• [Given data]:
○ ○ ○ ○ ○ ○ ○

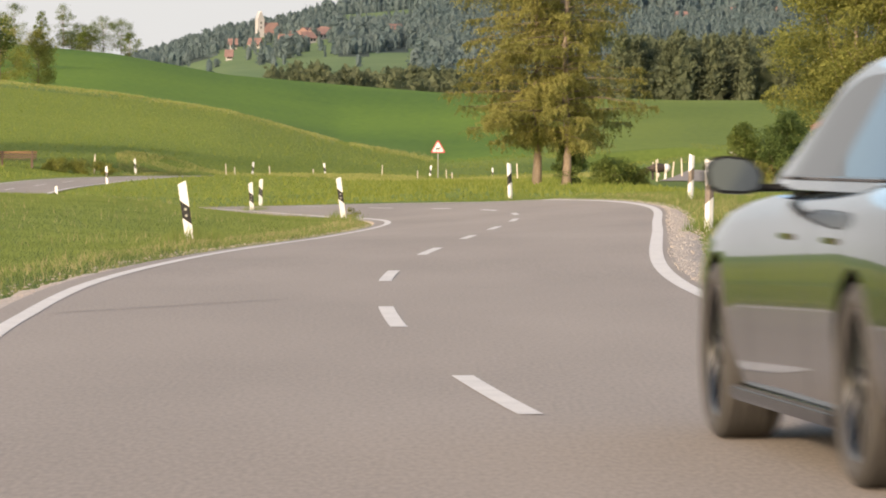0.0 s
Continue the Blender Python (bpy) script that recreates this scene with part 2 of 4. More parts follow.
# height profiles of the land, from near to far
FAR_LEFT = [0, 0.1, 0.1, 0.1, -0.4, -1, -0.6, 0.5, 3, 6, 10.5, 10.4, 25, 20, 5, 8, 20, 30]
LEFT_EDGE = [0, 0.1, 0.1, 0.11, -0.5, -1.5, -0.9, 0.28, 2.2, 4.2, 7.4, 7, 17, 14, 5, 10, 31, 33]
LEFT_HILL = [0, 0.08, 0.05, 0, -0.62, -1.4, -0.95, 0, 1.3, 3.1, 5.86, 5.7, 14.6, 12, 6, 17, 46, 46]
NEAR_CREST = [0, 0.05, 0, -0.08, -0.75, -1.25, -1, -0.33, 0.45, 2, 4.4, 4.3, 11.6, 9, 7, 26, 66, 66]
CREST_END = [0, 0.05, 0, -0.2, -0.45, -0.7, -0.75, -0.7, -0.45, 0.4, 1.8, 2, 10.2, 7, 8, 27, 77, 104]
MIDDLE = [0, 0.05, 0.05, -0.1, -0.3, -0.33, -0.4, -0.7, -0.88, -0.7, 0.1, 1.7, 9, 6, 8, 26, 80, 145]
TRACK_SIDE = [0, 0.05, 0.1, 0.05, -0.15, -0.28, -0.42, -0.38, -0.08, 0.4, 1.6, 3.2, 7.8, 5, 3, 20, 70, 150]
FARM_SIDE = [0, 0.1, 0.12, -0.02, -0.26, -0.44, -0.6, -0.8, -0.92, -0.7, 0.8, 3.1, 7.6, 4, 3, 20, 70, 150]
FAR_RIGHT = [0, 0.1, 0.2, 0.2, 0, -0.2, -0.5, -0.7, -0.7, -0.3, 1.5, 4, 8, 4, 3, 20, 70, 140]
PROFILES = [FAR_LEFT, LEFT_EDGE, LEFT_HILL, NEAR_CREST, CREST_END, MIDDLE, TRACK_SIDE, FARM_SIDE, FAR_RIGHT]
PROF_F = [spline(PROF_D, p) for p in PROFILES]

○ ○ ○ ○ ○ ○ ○

• [The request]: Everything from the line with "Continue the Blender" to the end of the listing above needs to be duplicated exactly, both end lines included, with nothing more.

• [Response]:
Continue the Blender Python (bpy) script that recreates this scene with part 2 of 4. More parts follow.
# height profiles of the land, from near to far
FAR_LEFT = [0, 0.1, 0.1, 0.1, -0.4, -1, -0.6, 0.5, 3, 6, 10.5, 10.4, 25, 20, 5, 8, 20, 30]
LEFT_EDGE = [0, 0.1, 0.1, 0.11, -0.5, -1.5, -0.9, 0.28, 2.2, 4.2, 7.4, 7, 17, 14, 5, 10, 31, 33]
LEFT_HILL = [0, 0.08, 0.05, 0, -0.62, -1.4, -0.95, 0, 1.3, 3.1, 5.86, 5.7, 14.6, 12, 6, 17, 46, 46]
NEAR_CREST = [0, 0.05, 0, -0.08, -0.75, -1.25, -1, -0.33, 0.45, 2, 4.4, 4.3, 11.6, 9, 7, 26, 66, 66]
CREST_END = [0, 0.05, 0, -0.2, -0.45, -0.7, -0.75, -0.7, -0.45, 0.4, 1.8, 2, 10.2, 7, 8, 27, 77, 104]
MIDDLE = [0, 0.05, 0.05, -0.1, -0.3, -0.33, -0.4, -0.7, -0.88, -0.7, 0.1, 1.7, 9, 6, 8, 26, 80, 145]
TRACK_SIDE = [0, 0.05, 0.1, 0.05, -0.15, -0.28, -0.42, -0.38, -0.08, 0.4, 1.6, 3.2, 7.8, 5, 3, 20, 70, 150]
FARM_SIDE = [0, 0.1, 0.12, -0.02, -0.26, -0.44, -0.6, -0.8, -0.92, -0.7, 0.8, 3.1, 7.6, 4, 3, 20, 70, 150]
FAR_RIGHT = [0, 0.1, 0.2, 0.2, 0, -0.2, -0.5, -0.7, -0.7, -0.3, 1.5, 4, 8, 4, 3, 20, 70, 140]
PROFILES = [FAR_LEFT, LEFT_EDGE, LEFT_HILL, NEAR_CREST, CREST_END, MIDDLE, TRACK_SIDE, FARM_SIDE, FAR_RIGHT]
PROF_F = [spline(PROF_D, p) for p in PROFILES]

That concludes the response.